For Russia, it is crucial to prevent the deteriorating US position in Iraq from becoming the policy of perpetual war and territorial aggrandizement, which has characterized the Israeli policy for decades. To this end, having such a person as Bush in the White House may be preferable, if the extremists around Bush can be defeated by the simple facts on the battlefield.

Ivanov and other Russian officials have acknowledged recently that if the Americans were to decide to abandon their redoubts in Iraq, as they did in Vietnam, the communal instability inside the country would pose severe risks of spreading. And that isn’t in the Russian interest, so long as Islamic fundamentalism already threatens across several Russian frontiers, and inside the Russian Caucasus. Ivanov made clear also that, beyond the Chechen conflict, Russia is especially concerned to protect the movement of its exports, especially energy, to market through waterways and pipelines that are vulnerable to attack.

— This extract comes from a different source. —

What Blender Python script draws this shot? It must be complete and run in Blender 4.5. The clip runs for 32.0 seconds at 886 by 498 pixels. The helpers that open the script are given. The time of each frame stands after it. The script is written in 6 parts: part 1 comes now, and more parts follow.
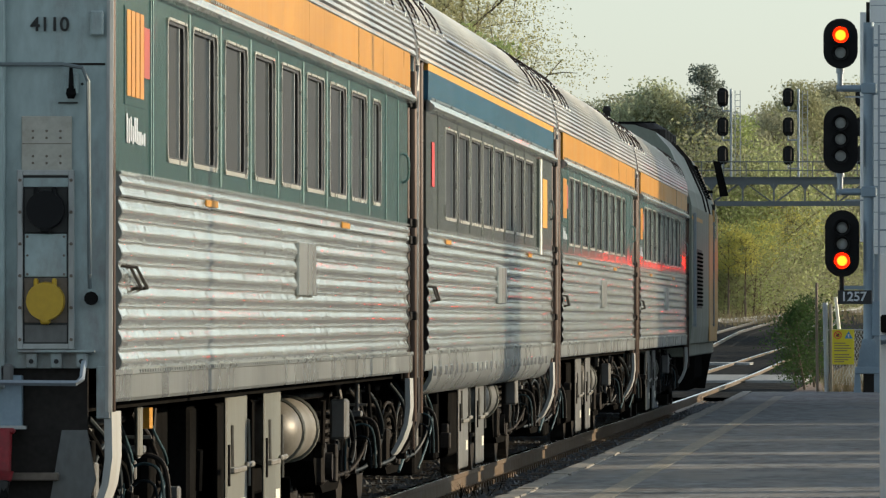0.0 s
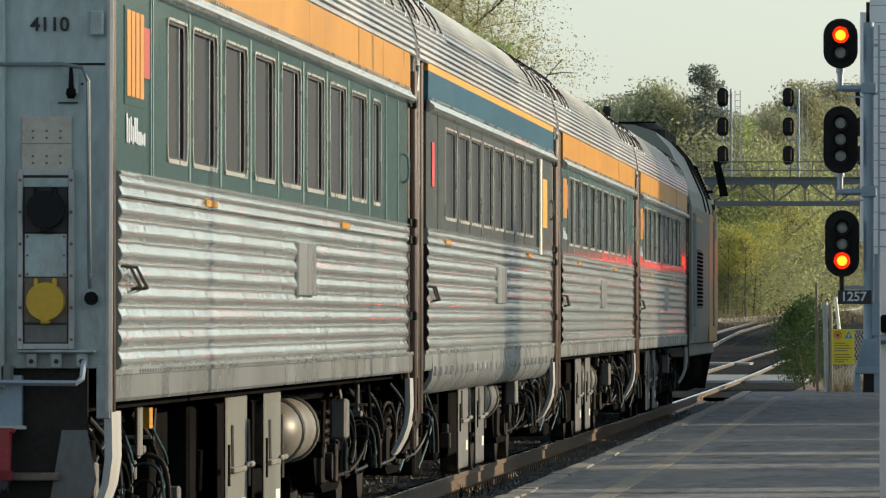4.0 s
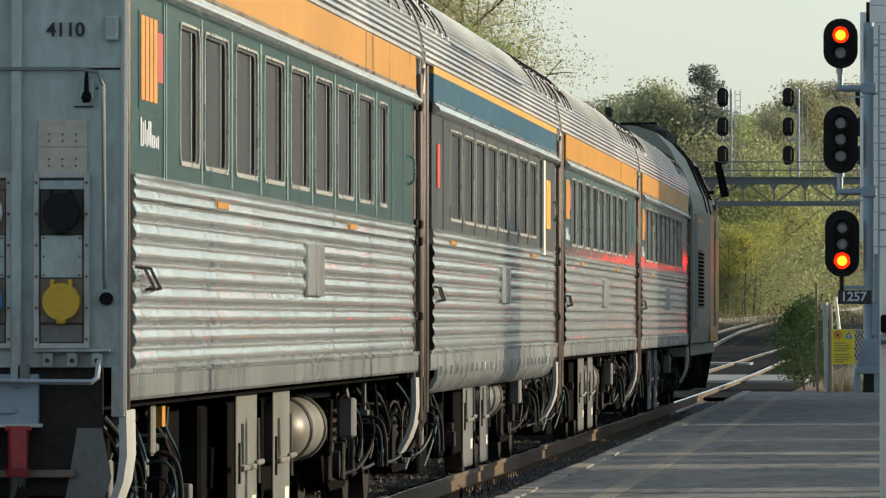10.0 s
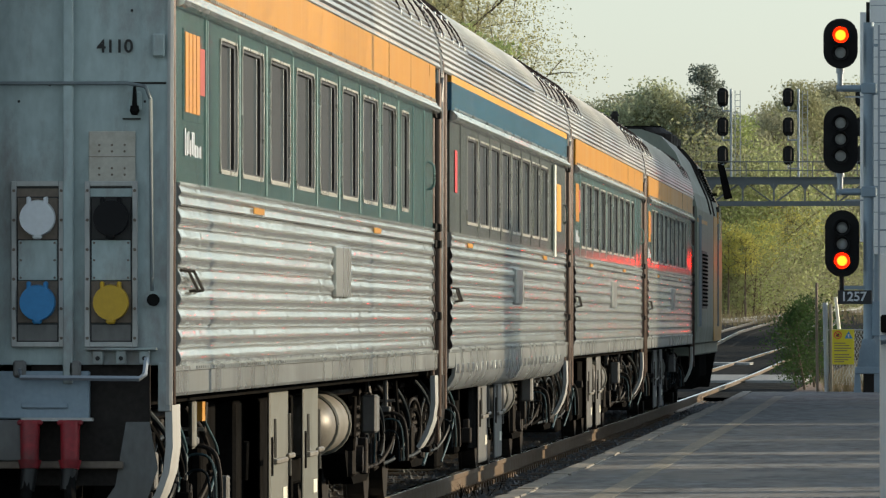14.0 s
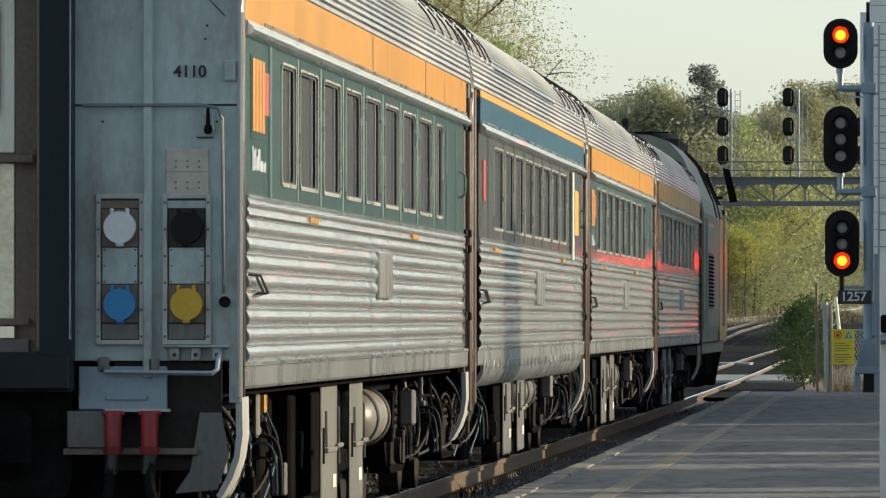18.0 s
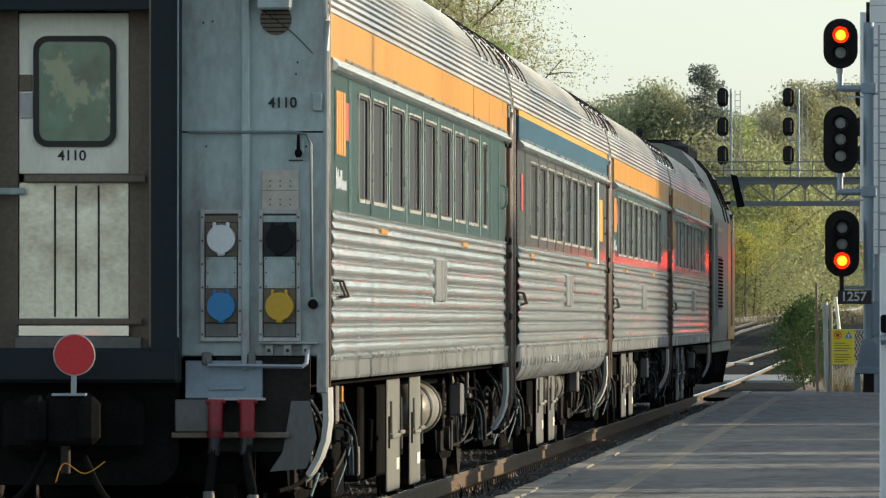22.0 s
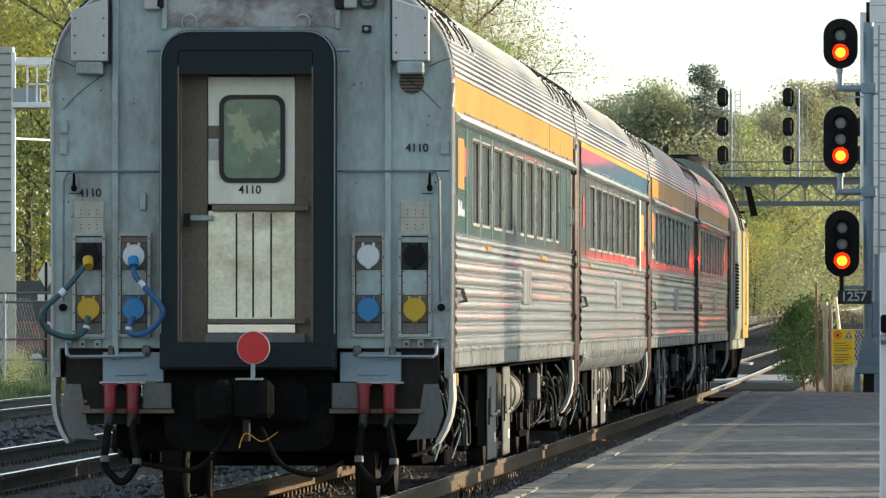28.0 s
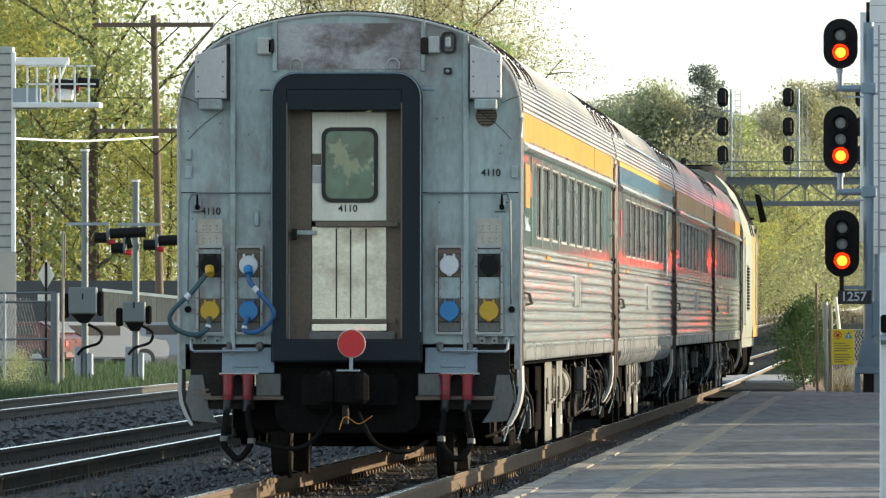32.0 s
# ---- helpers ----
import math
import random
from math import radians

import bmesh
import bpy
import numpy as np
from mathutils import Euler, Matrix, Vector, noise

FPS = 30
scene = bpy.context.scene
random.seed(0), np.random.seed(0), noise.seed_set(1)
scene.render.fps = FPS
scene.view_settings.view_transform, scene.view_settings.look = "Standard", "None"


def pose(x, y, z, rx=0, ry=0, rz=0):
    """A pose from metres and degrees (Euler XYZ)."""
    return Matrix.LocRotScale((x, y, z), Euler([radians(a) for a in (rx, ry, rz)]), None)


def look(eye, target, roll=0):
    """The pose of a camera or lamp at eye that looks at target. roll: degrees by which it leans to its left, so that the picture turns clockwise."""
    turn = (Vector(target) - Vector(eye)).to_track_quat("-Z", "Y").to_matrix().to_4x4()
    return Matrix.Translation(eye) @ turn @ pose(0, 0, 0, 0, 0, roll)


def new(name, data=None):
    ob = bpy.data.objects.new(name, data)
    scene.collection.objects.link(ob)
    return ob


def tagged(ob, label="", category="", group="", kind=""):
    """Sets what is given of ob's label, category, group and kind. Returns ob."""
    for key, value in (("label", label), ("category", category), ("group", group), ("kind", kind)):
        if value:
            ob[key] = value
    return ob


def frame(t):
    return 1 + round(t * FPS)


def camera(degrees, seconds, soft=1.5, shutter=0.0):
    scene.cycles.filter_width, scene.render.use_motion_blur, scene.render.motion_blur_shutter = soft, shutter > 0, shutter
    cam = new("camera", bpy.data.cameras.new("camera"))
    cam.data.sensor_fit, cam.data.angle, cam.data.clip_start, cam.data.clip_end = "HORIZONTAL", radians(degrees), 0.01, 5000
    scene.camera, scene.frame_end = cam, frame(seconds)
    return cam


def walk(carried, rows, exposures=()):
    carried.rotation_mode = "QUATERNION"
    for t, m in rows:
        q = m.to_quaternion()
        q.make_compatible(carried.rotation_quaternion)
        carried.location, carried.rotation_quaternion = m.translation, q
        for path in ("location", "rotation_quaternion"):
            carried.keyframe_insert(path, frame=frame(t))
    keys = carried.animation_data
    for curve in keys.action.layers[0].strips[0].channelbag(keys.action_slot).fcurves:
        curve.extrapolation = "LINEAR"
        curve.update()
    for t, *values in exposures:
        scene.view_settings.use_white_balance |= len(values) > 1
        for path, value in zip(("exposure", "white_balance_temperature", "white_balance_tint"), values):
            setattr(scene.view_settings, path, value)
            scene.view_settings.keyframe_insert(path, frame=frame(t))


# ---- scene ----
# ---------------------------------------------------------------- camera
EYE = Vector((5.071, 0.0, 1.400))
AIM = EYE + Vector((-math.sin(radians(2.809)) * 100, math.cos(radians(2.809)) * 100, 100 * math.tan(radians(0.411))))
cam = camera(5.117, 32.0, soft=1.3)
walk(cam, [(0, look(EYE, AIM)), (32.0, look(EYE, AIM))],
     exposures=[(0, 1.0), (12, 1.0), (20, 1.12), (25, 1.38), (28, 1.58), (32, 1.76)])

# ---------------------------------------------------------------- world and sun
SUN_EL, SUN_AZ = radians(14.0), radians(70.0)
world = bpy.data.worlds.new("sky")
world.use_nodes = True
scene.world = world
wn = world.node_tree.nodes
sky = wn.new("ShaderNodeTexSky")
sky.sky_type = 'NISHITA'
sky.sun_disc = False
sky.sun_elevation, sky.sun_rotation = SUN_EL, SUN_AZ
sky.air_density, sky.dust_density, sky.ozone_density = 1.0, 0.8, 2.0
bg = wn["Background"]
bg.inputs[1].default_value = 0.105
haze = wn.new("ShaderNodeHueSaturation")
haze.inputs["Saturation"].default_value = 0.42
world.node_tree.links.new(sky.outputs[0], haze.inputs["Color"])
cast = wn.new("ShaderNodeVectorMath")
cast.operation = 'MULTIPLY'
cast.inputs[1].default_value = (0.92, 1.0, 1.0)
world.node_tree.links.new(haze.outputs[0], cast.inputs[0])
world.node_tree.links.new(cast.outputs[0], bg.inputs[0])
sun = new("sun", bpy.data.lights.new("sun", 'SUN'))
sun.data.energy, sun.data.angle, sun.data.color = 2.6, radians(0.55), (1.0, 0.82, 0.57)
sun_dir = Vector((math.sin(SUN_AZ) * math.cos(SUN_EL), math.cos(SUN_AZ) * math.cos(SUN_EL), math.sin(SUN_EL)))
sun.matrix_world = look(sun_dir * 100, (0, 0, 0))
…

Ivanov told his Washington audience that he expects that the most likely conflicts between the Great Powers that may “flare up in the foreseeable future will certainly be related to the economic domain, to the needs to secure by the individual, national states of their national interests, especially in the sphere of economy”. Teaching Washington to accept that Russian economic interests are not antithetical to American ones may take time. But as long as the US keeps making costly mistakes in Iraq, time is on Russia’s side. And so is the price of crude oil.